> **DIRECTIONS FOR THIS TASK**
Below are some records. Retype exactly the lines from the one containing "What Blender Python" through the one containing "import numpy as np", both included, skipping every picture.

────────────────────

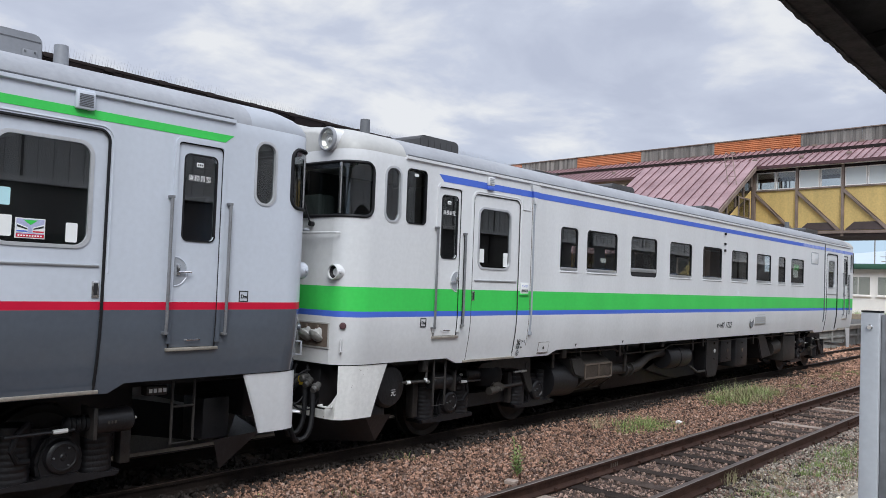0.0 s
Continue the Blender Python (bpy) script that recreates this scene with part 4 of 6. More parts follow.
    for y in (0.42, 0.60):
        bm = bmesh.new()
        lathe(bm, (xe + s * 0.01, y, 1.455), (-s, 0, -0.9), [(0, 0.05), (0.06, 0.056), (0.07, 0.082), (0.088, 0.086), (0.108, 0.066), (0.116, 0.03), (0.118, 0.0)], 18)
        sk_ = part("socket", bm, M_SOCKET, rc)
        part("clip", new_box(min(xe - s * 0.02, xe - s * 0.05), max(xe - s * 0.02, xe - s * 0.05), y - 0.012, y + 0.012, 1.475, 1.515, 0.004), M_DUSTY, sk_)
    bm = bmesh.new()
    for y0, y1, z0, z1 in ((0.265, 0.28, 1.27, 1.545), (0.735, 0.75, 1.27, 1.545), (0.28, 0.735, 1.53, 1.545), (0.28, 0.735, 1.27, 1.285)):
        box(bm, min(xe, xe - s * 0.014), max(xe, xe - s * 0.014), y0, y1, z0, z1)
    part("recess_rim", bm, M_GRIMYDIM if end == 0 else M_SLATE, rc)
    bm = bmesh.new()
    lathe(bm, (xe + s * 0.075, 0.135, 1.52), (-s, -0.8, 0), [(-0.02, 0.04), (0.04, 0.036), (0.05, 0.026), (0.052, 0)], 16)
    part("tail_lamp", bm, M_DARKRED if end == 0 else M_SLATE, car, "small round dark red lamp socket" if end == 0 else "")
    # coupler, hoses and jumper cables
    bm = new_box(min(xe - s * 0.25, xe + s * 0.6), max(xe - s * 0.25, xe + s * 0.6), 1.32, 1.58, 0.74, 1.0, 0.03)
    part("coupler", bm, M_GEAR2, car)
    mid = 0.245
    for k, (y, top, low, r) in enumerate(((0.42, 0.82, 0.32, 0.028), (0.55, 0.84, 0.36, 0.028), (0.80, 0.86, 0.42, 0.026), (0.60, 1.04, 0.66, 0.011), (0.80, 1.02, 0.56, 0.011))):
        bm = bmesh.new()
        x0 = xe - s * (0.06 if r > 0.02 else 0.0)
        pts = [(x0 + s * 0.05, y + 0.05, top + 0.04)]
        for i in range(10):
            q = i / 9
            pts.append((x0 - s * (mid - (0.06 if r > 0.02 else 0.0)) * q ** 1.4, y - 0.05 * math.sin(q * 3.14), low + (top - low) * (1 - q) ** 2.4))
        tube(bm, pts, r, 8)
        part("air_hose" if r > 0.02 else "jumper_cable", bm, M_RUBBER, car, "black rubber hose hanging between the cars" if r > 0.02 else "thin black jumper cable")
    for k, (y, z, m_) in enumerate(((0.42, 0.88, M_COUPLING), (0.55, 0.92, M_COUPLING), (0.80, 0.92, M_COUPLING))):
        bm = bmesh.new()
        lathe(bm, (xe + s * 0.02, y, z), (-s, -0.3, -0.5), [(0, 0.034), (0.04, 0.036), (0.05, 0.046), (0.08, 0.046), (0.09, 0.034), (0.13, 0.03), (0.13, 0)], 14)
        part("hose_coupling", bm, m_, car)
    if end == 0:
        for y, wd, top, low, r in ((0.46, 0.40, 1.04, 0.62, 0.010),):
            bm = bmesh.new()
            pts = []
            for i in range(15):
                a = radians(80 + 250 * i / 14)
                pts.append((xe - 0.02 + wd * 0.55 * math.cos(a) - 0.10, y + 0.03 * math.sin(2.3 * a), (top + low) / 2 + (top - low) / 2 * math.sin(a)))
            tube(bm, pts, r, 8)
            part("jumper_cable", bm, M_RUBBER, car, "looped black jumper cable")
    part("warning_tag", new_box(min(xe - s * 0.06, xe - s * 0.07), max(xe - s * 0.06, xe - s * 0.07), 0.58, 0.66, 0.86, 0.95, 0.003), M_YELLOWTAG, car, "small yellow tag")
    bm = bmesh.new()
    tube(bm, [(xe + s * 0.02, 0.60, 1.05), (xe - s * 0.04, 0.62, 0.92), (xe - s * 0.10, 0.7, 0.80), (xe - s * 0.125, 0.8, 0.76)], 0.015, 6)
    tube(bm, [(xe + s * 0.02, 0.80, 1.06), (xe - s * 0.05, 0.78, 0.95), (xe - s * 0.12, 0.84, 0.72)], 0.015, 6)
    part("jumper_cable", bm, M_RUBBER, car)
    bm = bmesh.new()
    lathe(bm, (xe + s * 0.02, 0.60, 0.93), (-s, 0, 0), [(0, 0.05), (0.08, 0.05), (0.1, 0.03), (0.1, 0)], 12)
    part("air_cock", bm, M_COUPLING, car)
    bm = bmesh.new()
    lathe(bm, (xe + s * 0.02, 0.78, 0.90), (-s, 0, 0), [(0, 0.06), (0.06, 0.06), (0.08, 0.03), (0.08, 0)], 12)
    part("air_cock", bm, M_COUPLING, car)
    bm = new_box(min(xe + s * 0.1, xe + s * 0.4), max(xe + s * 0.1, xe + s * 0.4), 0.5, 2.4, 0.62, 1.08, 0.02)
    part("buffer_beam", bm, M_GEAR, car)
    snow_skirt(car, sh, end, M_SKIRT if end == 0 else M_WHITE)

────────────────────

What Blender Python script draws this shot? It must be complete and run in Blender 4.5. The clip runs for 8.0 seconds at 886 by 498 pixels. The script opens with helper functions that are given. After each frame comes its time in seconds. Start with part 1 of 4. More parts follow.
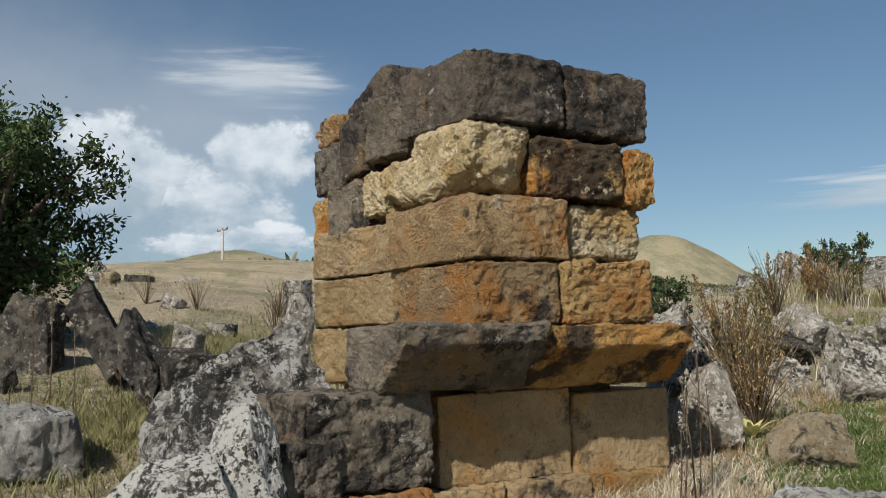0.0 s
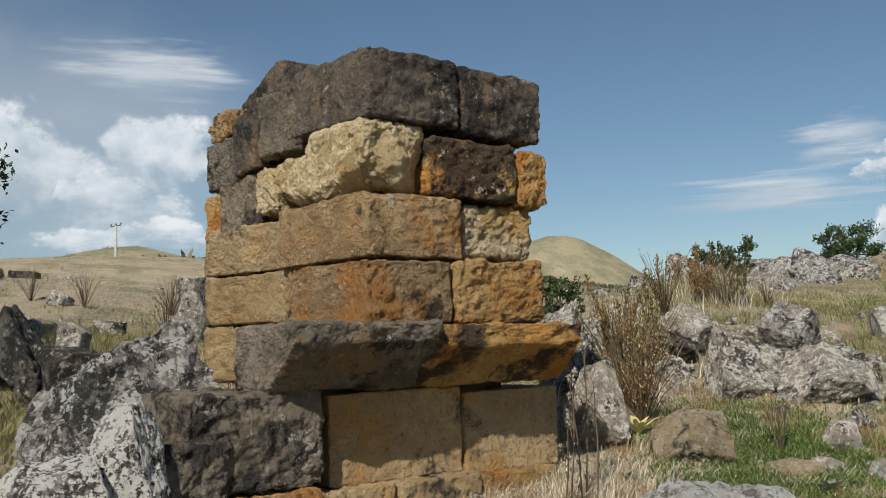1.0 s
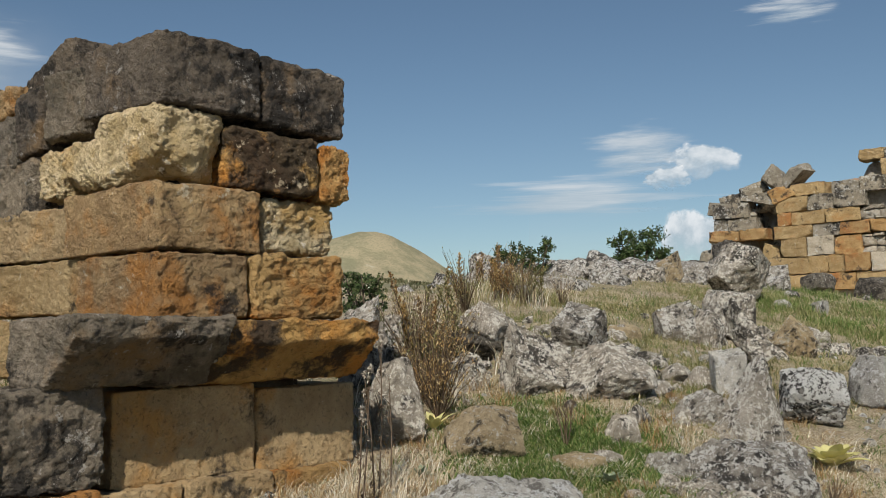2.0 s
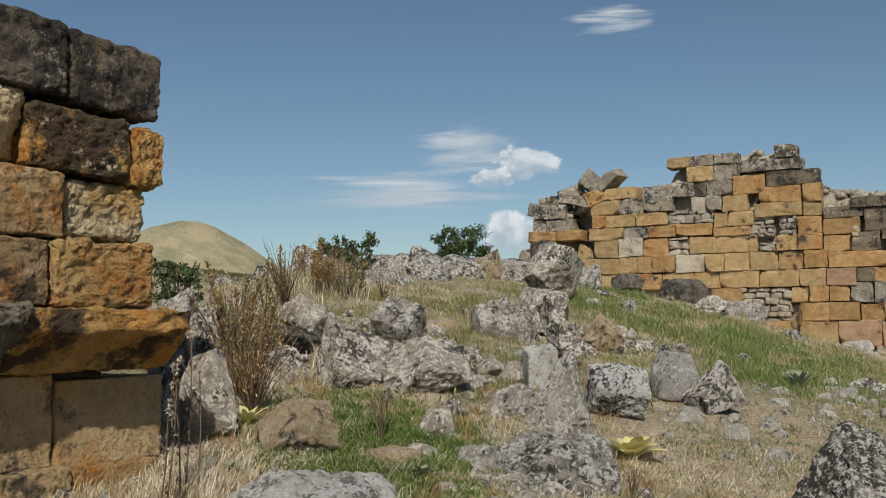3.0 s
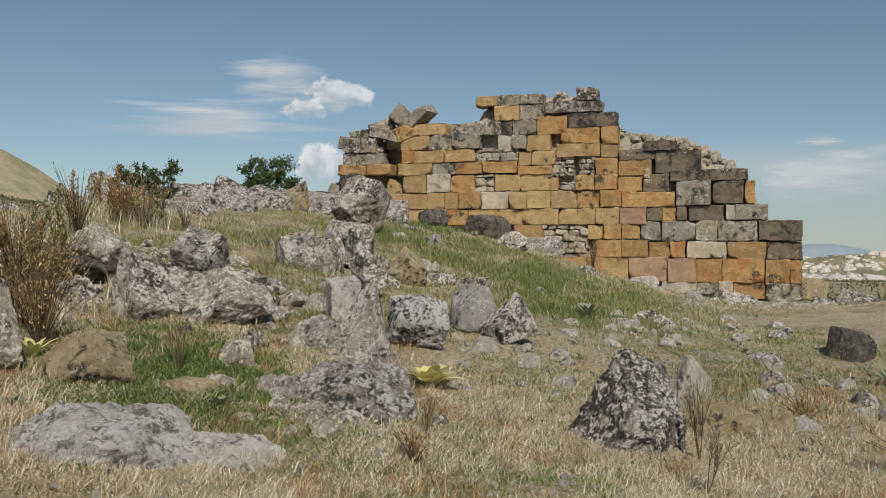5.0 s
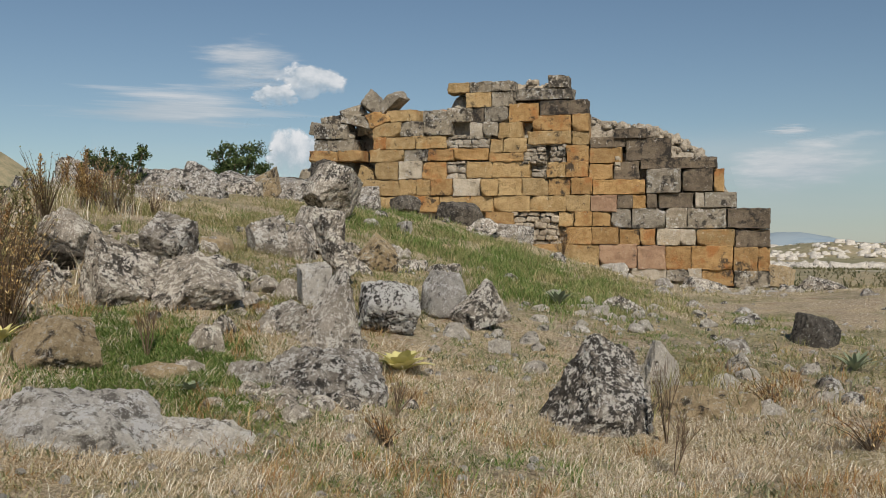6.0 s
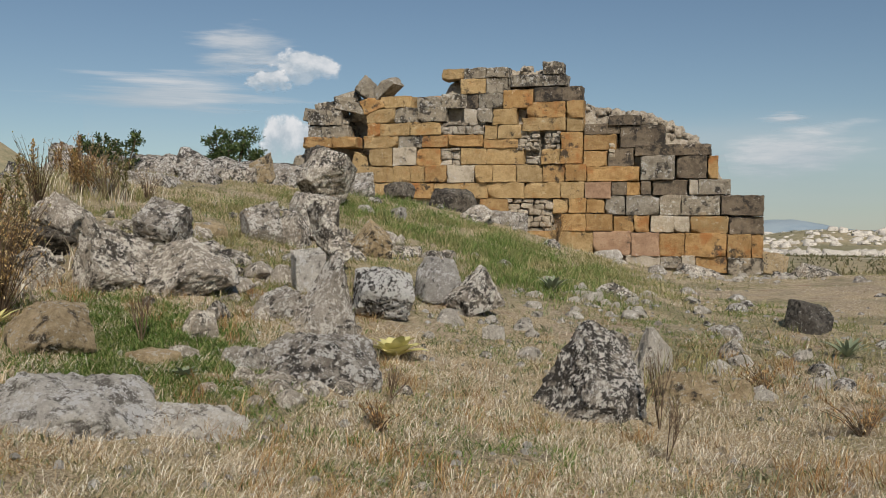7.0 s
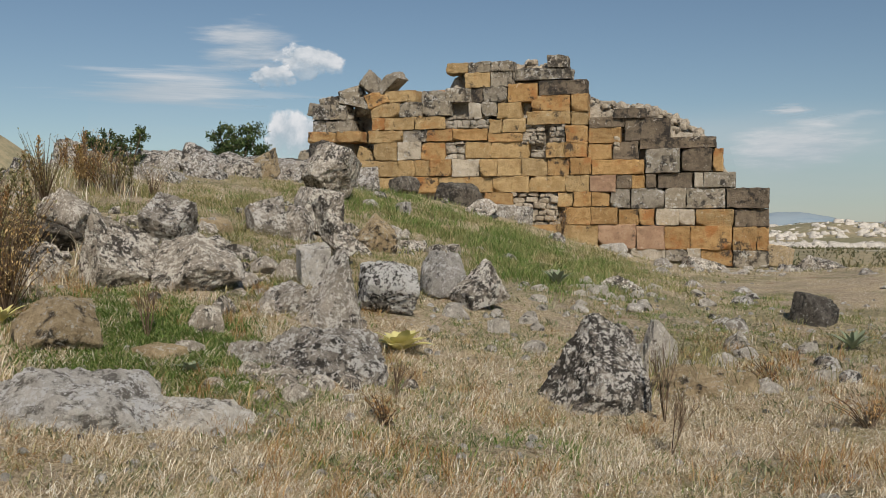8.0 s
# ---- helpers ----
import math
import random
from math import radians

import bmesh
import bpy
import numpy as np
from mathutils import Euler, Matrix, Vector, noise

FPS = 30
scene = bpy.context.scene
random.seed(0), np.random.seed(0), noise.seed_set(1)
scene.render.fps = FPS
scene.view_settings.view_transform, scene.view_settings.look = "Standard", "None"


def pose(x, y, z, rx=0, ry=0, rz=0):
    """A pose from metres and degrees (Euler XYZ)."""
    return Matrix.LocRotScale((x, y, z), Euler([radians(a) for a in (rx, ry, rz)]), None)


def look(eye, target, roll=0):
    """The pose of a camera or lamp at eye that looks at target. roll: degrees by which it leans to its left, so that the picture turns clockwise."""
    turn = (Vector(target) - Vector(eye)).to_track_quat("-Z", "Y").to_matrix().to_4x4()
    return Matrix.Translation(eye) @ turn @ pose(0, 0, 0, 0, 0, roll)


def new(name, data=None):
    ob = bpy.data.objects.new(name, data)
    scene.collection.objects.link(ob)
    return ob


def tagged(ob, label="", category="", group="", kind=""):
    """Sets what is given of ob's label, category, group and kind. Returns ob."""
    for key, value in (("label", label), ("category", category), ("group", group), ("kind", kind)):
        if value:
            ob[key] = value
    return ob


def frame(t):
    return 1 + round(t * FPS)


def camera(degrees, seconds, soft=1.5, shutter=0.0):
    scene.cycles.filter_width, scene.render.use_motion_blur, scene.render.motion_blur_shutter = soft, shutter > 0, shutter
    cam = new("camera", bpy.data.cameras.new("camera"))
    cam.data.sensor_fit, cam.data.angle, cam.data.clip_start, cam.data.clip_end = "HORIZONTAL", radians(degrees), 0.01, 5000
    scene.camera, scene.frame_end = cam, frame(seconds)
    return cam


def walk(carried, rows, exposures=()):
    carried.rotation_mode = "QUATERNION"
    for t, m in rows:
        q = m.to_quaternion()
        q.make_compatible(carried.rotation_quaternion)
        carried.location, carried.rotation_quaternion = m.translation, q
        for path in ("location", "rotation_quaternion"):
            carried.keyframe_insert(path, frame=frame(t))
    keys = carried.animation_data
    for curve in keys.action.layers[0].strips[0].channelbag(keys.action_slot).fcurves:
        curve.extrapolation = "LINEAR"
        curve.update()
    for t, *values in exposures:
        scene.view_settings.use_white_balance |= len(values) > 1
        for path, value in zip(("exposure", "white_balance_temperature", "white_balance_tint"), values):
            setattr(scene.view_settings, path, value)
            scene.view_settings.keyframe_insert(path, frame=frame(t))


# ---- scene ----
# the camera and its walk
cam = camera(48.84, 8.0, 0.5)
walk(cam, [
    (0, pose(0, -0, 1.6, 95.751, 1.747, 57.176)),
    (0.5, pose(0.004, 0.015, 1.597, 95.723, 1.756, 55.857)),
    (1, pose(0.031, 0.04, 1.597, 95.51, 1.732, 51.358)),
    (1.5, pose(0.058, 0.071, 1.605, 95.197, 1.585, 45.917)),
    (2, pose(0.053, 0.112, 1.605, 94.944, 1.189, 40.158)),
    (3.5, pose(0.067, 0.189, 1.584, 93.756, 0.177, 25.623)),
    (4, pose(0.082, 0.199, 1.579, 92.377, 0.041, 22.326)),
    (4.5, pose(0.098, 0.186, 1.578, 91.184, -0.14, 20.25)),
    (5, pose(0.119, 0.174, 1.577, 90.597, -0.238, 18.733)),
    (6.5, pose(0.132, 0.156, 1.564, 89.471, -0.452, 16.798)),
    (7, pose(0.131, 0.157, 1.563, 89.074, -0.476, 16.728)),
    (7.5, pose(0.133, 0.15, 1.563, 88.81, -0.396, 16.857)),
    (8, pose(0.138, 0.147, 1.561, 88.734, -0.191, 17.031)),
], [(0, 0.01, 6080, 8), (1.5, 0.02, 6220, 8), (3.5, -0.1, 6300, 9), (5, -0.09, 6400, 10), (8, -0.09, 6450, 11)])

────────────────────

> **EXERCISE OUTPUT**
What Blender Python script draws this shot? It must be complete and run in Blender 4.5. The clip runs for 8.0 seconds at 886 by 498 pixels. The script opens with helper functions that are given. After each frame comes its time in seconds. Start with part 1 of 4. More parts follow.
0.0 s
1.0 s
2.0 s
3.0 s
5.0 s
6.0 s
7.0 s
8.0 s
# ---- helpers ----
import math
import random
from math import radians

import bmesh
import bpy
import numpy as np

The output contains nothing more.